* [The task]
Would you transcribe the whole listing exactly, minus its pictures?

* [Material]
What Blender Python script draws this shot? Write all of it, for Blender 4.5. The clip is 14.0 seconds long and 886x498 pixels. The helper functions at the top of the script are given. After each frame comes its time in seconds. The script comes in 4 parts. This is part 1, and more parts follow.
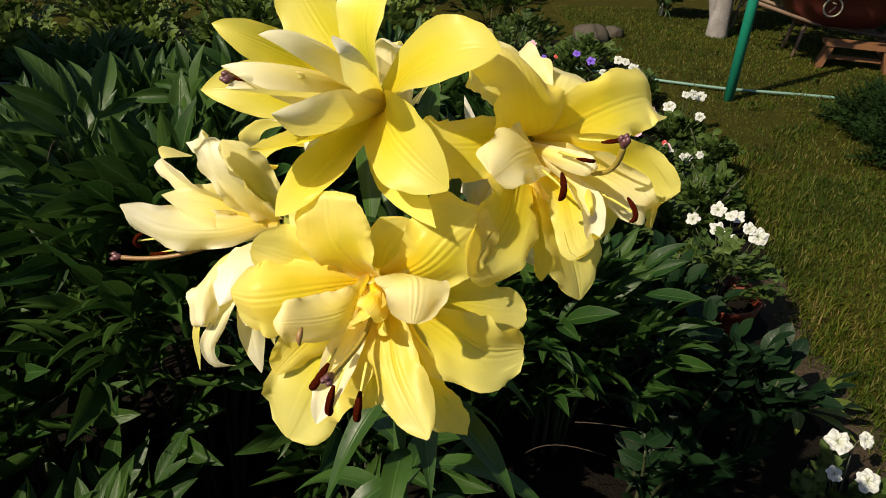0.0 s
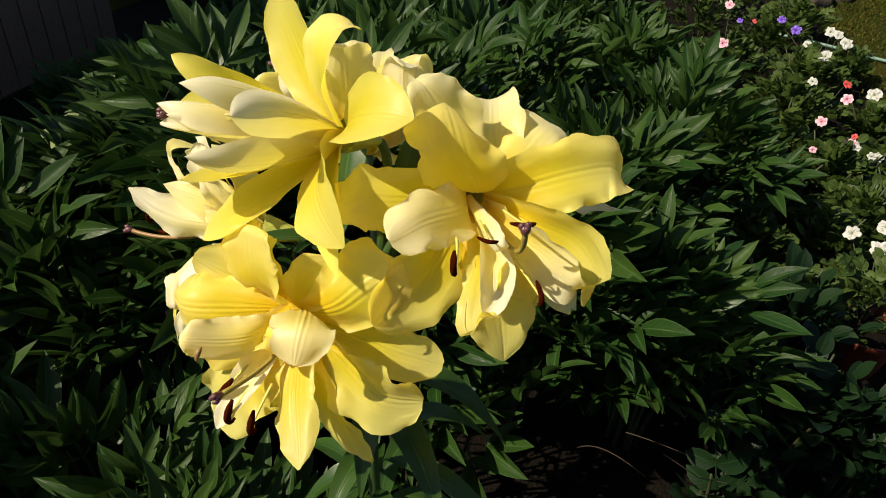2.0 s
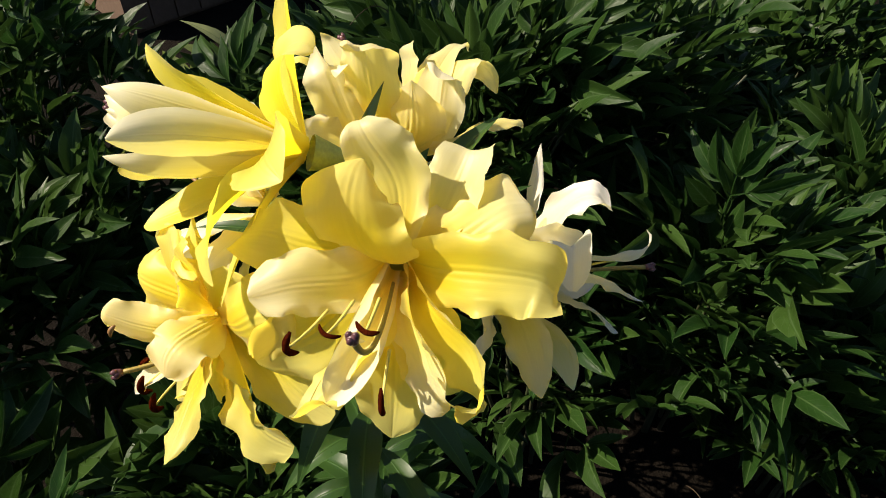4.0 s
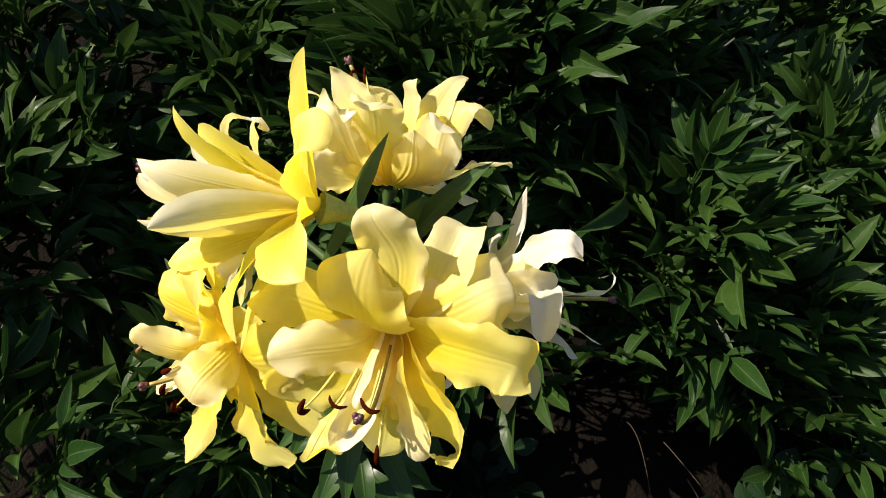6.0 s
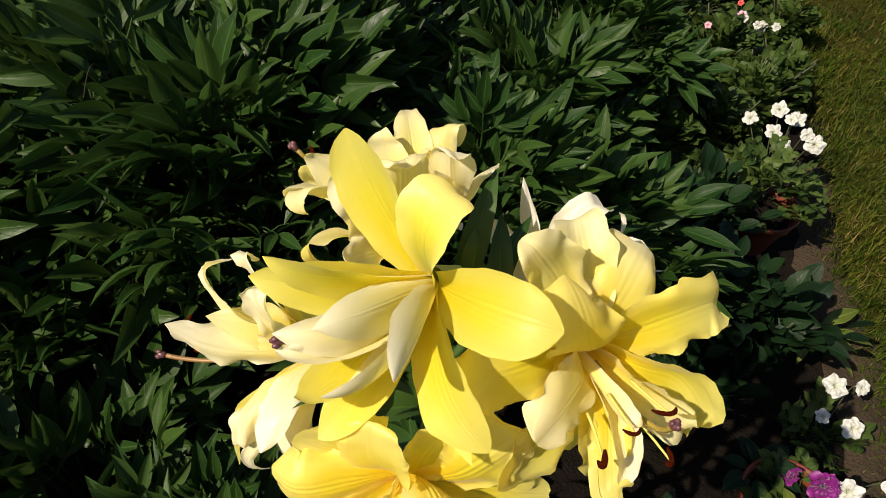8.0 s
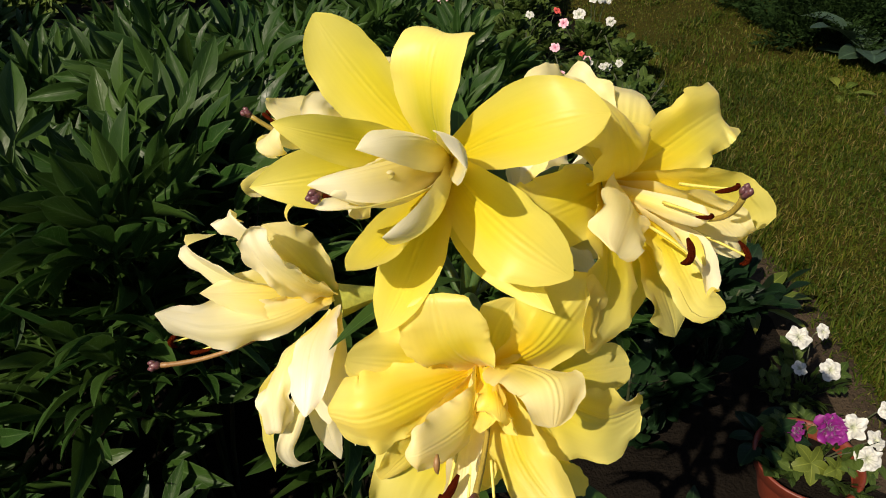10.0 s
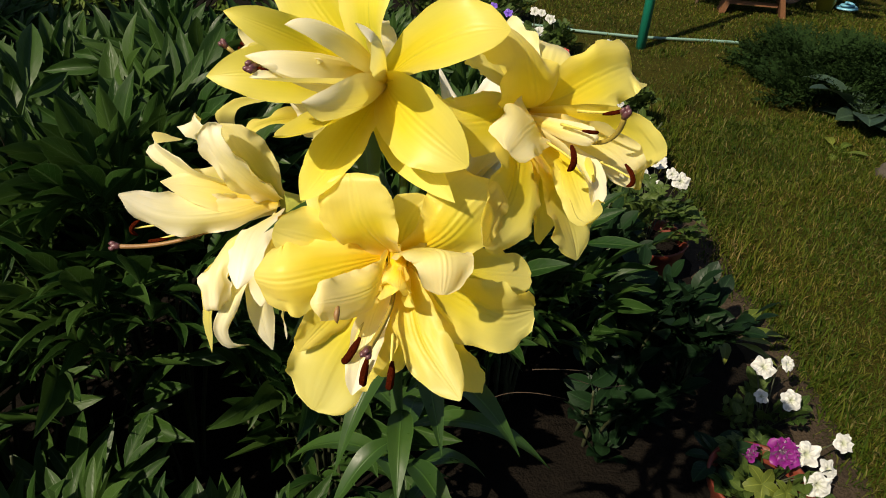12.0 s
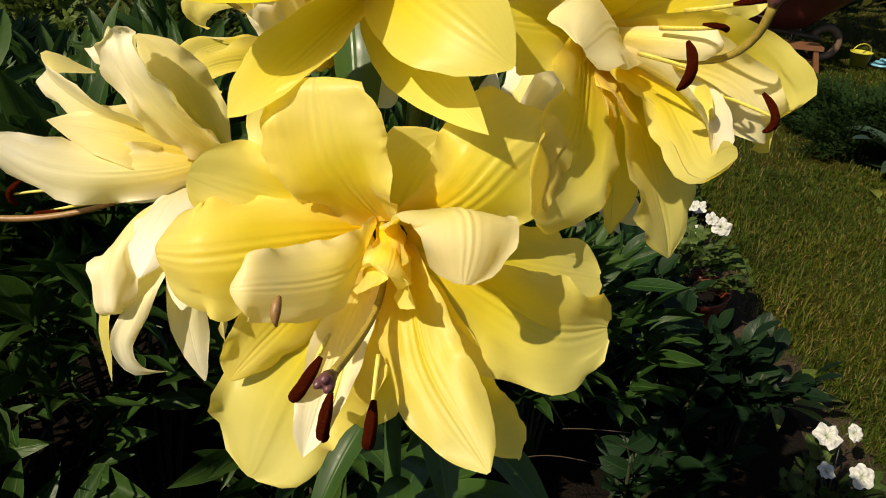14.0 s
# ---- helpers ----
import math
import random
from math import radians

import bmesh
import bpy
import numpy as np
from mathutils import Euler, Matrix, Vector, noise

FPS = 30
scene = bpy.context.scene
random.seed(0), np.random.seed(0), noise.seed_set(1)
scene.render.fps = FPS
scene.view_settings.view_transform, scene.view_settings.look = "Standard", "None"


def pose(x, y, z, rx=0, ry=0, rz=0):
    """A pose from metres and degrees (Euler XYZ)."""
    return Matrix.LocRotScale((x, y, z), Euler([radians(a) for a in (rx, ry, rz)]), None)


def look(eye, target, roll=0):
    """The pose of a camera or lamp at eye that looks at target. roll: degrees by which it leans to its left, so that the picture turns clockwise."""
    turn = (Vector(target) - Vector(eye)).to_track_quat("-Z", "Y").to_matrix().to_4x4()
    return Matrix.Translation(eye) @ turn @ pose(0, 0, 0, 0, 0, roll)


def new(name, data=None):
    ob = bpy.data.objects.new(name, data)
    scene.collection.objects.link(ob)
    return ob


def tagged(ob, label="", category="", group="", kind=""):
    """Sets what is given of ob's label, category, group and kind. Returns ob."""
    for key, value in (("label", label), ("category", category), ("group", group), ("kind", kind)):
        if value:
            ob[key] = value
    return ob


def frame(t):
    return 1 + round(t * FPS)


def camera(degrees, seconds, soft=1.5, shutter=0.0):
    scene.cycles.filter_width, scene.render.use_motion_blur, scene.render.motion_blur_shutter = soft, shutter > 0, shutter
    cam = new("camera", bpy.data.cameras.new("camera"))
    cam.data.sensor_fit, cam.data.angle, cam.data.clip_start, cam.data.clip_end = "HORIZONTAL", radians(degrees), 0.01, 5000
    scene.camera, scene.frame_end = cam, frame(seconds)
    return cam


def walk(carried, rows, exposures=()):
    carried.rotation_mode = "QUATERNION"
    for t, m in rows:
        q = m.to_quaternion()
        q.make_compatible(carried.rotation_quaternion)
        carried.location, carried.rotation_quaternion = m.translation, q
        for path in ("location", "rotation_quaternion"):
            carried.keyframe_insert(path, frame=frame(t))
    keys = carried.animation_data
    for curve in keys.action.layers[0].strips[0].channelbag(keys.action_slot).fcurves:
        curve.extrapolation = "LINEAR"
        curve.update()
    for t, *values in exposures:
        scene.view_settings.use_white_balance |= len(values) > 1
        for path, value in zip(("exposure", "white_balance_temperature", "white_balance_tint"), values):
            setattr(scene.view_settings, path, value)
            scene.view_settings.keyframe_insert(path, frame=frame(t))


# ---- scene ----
cam = camera(64.4, 14.0, soft=1.0)
METRES, EYE, TILT, LEAN, TURN = 1.8, 1.44, -29.5, -2.0, 0.0
ROWS = [
    (0.0, 0.0, 0.0, 0.0, 0.0, 0.0, -0.0),
    (0.5, 0.0049, -0.0239, 0.0163, -0.82, -1.47, -0.18),
    (1.0, 0.0131, -0.0341, 0.0228, 0.76, -1.98, -2.12),
    (1.5, 0.0496, -0.0185, 0.0362, 5.38, -3.07, -4.66),
    (2.0, 0.0988, 0.0098, 0.0563, 14.54, -6.47, -9.12),
    (2.5, 0.1322, 0.035, 0.0703, 23.01, -8.45, -12.18),
    (5.0, 0.2001, 0.1151, 0.2034, 47.48, -29.45, -21.38),
    (5.5, 0.1897, 0.1002, 0.2222, 45.95, -31.48, -23.42),
    (6.0, 0.1565, 0.0789, 0.231, 40.77, -31.34, -24.4),
    (6.5, 0.1112, 0.0527, 0.2222, 31.36, -29.96, -23.65),
    (7.0, 0.0609, 0.0353, 0.2121, 21.13, -26.39, -19.71),
    (9.5, -0.0663, 0.043, 0.0855, -8.66, -9.87, 8.24),
    (10.0, -0.0645, 0.0352, 0.0657, -7.62, -7.31, 8.15),
    (10.5, -0.0684, 0.0227, 0.0431, -6.91, -5.79, 6.45),
    (11.0, -0.0604, -0.0156, 0.0337, -8.14, -4.75, 5.32),
    (11.5, -0.0487, -0.0379, 0.0262, -7.38, -3.54, 4.68),
    (12.0, -0.0399, -0.0128, 0.0085, -6.64, -3.81, 3.21),
    (12.5, -0.0352, 0.0207, -0.0122, -6.01, -1.69, 1.76),
    (13.0, -0.0309, 0.059, -0.0191, -5.38, -0.17, 1.21),
    (13.5, -0.0302, 0.0869, -0.0188, -4.45, 0.4, 1.75),
    (14.0, -0.0293, 0.1003, -0.0209, -5.16, 0.69, 1.46),
]
walk(cam, [(t, pose(0, 0, EYE, TILT, LEAN, TURN) @ pose(METRES * x, METRES * y, METRES * z, 90 + pitch, roll, yaw)) for t, x, y, z, yaw, pitch, roll in ROWS],
     exposures=[(0.0, 0.5, 6500, 11), (2.0, 0.5, 6500, 11), (3.0, 0.6, 6450, 12), (4.8, 0.92, 6300, 15), (5.6, 0.92, 6250, 15), (6.5, 0.8, 6250, 15), (7.2, 0.7, 6350, 14), (9.3, 0.44, 6550, 14), (12.0, 0.46, 6600, 12), (14.0, 0.36, 6750, 12)])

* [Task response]
What Blender Python script draws this shot? Write all of it, for Blender 4.5. The clip is 14.0 seconds long and 886x498 pixels. The helper functions at the top of the script are given. After each frame comes its time in seconds. The script comes in 4 parts. This is part 1, and more parts follow.
0.0 s
2.0 s
4.0 s
6.0 s
8.0 s
10.0 s
12.0 s
14.0 s
# ---- helpers ----
import math
import random
from math import radians

import bmesh
import bpy
import numpy as np
from mathutils import Euler, Matrix, Vector, noise

FPS = 30
scene = bpy.context.scene
random.seed(0), np.random.seed(0), noise.seed_set(1)
scene.render.fps = FPS
scene.view_settings.view_transform, scene.view_settings.look = "Standard", "None"


def pose(x, y, z, rx=0, ry=0, rz=0):
    """A pose from metres and degrees (Euler XYZ)."""
    return Matrix.LocRotScale((x, y, z), Euler([radians(a) for a in (rx, ry, rz)]), None)


def look(eye, target, roll=0):
    """The pose of a camera or lamp at eye that looks at target. roll: degrees by which it leans to its left, so that the picture turns clockwise."""
    turn = (Vector(target) - Vector(eye)).to_track_quat("-Z", "Y").to_matrix().to_4x4()
    return Matrix.Translation(eye) @ turn @ pose(0, 0, 0, 0, 0, roll)


def new(name, data=None):
    ob = bpy.data.objects.new(name, data)
    scene.collection.objects.link(ob)
    return ob


def tagged(ob, label="", category="", group="", kind=""):
    """Sets what is given of ob's label, category, group and kind. Returns ob."""
    for key, value in (("label", label), ("category", category), ("group", group), ("kind", kind)):
        if value:
            ob[key] = value
    return ob


def frame(t):
    return 1 + round(t * FPS)


def camera(degrees, seconds, soft=1.5, shutter=0.0):
    scene.cycles.filter_width, scene.render.use_motion_blur, scene.render.motion_blur_shutter = soft, shutter > 0, shutter
    cam = new("camera", bpy.data.cameras.new("camera"))
    cam.data.sensor_fit, cam.data.angle, cam.data.clip_start, cam.data.clip_end = "HORIZONTAL", radians(degrees), 0.01, 5000
    scene.camera, scene.frame_end = cam, frame(seconds)
    return cam


def walk(carried, rows, exposures=()):
    carried.rotation_mode = "QUATERNION"
    for t, m in rows:
        q = m.to_quaternion()
        q.make_compatible(carried.rotation_quaternion)
        carried.location, carried.rotation_quaternion = m.translation, q
        for path in ("location", "rotation_quaternion"):
            carried.keyframe_insert(path, frame=frame(t))
    keys = carried.animation_data
    for curve in keys.action.layers[0].strips[0].channelbag(keys.action_slot).fcurves:
        curve.extrapolation = "LINEAR"
        curve.update()
    for t, *values in exposures:
        scene.view_settings.use_white_balance |= len(values) > 1
        for path, value in zip(("exposure", "white_balance_temperature", "white_balance_tint"), values):
            setattr(scene.view_settings, path, value)
            scene.view_settings.keyframe_insert(path, frame=frame(t))


# ---- scene ----
cam = camera(64.4, 14.0, soft=1.0)
METRES, EYE, TILT, LEAN, TURN = 1.8, 1.44, -29.5, -2.0, 0.0
ROWS = [
    (0.0, 0.0, 0.0, 0.0, 0.0, 0.0, -0.0),
    (0.5, 0.0049, -0.0239, 0.0163, -0.82, -1.47, -0.18),
    (1.0, 0.0131, -0.0341, 0.0228, 0.76, -1.98, -2.12),
    (1.5, 0.0496, -0.0185, 0.0362, 5.38, -3.07, -4.66),
    (2.0, 0.0988, 0.0098, 0.0563, 14.54, -6.47, -9.12),
    (2.5, 0.1322, 0.035, 0.0703, 23.01, -8.45, -12.18),
    (5.0, 0.2001, 0.1151, 0.2034, 47.48, -29.45, -21.38),
    (5.5, 0.1897, 0.1002, 0.2222, 45.95, -31.48, -23.42),
    (6.0, 0.1565, 0.0789, 0.231, 40.77, -31.34, -24.4),
    (6.5, 0.1112, 0.0527, 0.2222, 31.36, -29.96, -23.65),
    (7.0, 0.0609, 0.0353, 0.2121, 21.13, -26.39, -19.71),
    (9.5, -0.0663, 0.043, 0.0855, -8.66, -9.87, 8.24),
    (10.0, -0.0645, 0.0352, 0.0657, -7.62, -7.31, 8.15),
    (10.5, -0.0684, 0.0227, 0.0431, -6.91, -5.79, 6.45),
    (11.0, -0.0604, -0.0156, 0.0337, -8.14, -4.75, 5.32),
    (11.5, -0.0487, -0.0379, 0.0262, -7.38, -3.54, 4.68),
    (12.0, -0.0399, -0.0128, 0.0085, -6.64, -3.81, 3.21),
    (12.5, -0.0352, 0.0207, -0.0122, -6.01, -1.69, 1.76),
    (13.0, -0.0309, 0.059, -0.0191, -5.38, -0.17, 1.21),
    (13.5, -0.0302, 0.0869, -0.0188, -4.45, 0.4, 1.75),
    (14.0, -0.0293, 0.1003, -0.0209, -5.16, 0.69, 1.46),
]
walk(cam, [(t, pose(0, 0, EYE, TILT, LEAN, TURN) @ pose(METRES * x, METRES * y, METRES * z, 90 + pitch, roll, yaw)) for t, x, y, z, yaw, pitch, roll in ROWS],
     exposures=[(0.0, 0.5, 6500, 11), (2.0, 0.5, 6500, 11), (3.0, 0.6, 6450, 12), (4.8, 0.92, 6300, 15), (5.6, 0.92, 6250, 15), (6.5, 0.8, 6250, 15), (7.2, 0.7, 6350, 14), (9.3, 0.44, 6550, 14), (12.0, 0.46, 6600, 12), (14.0, 0.36, 6750, 12)])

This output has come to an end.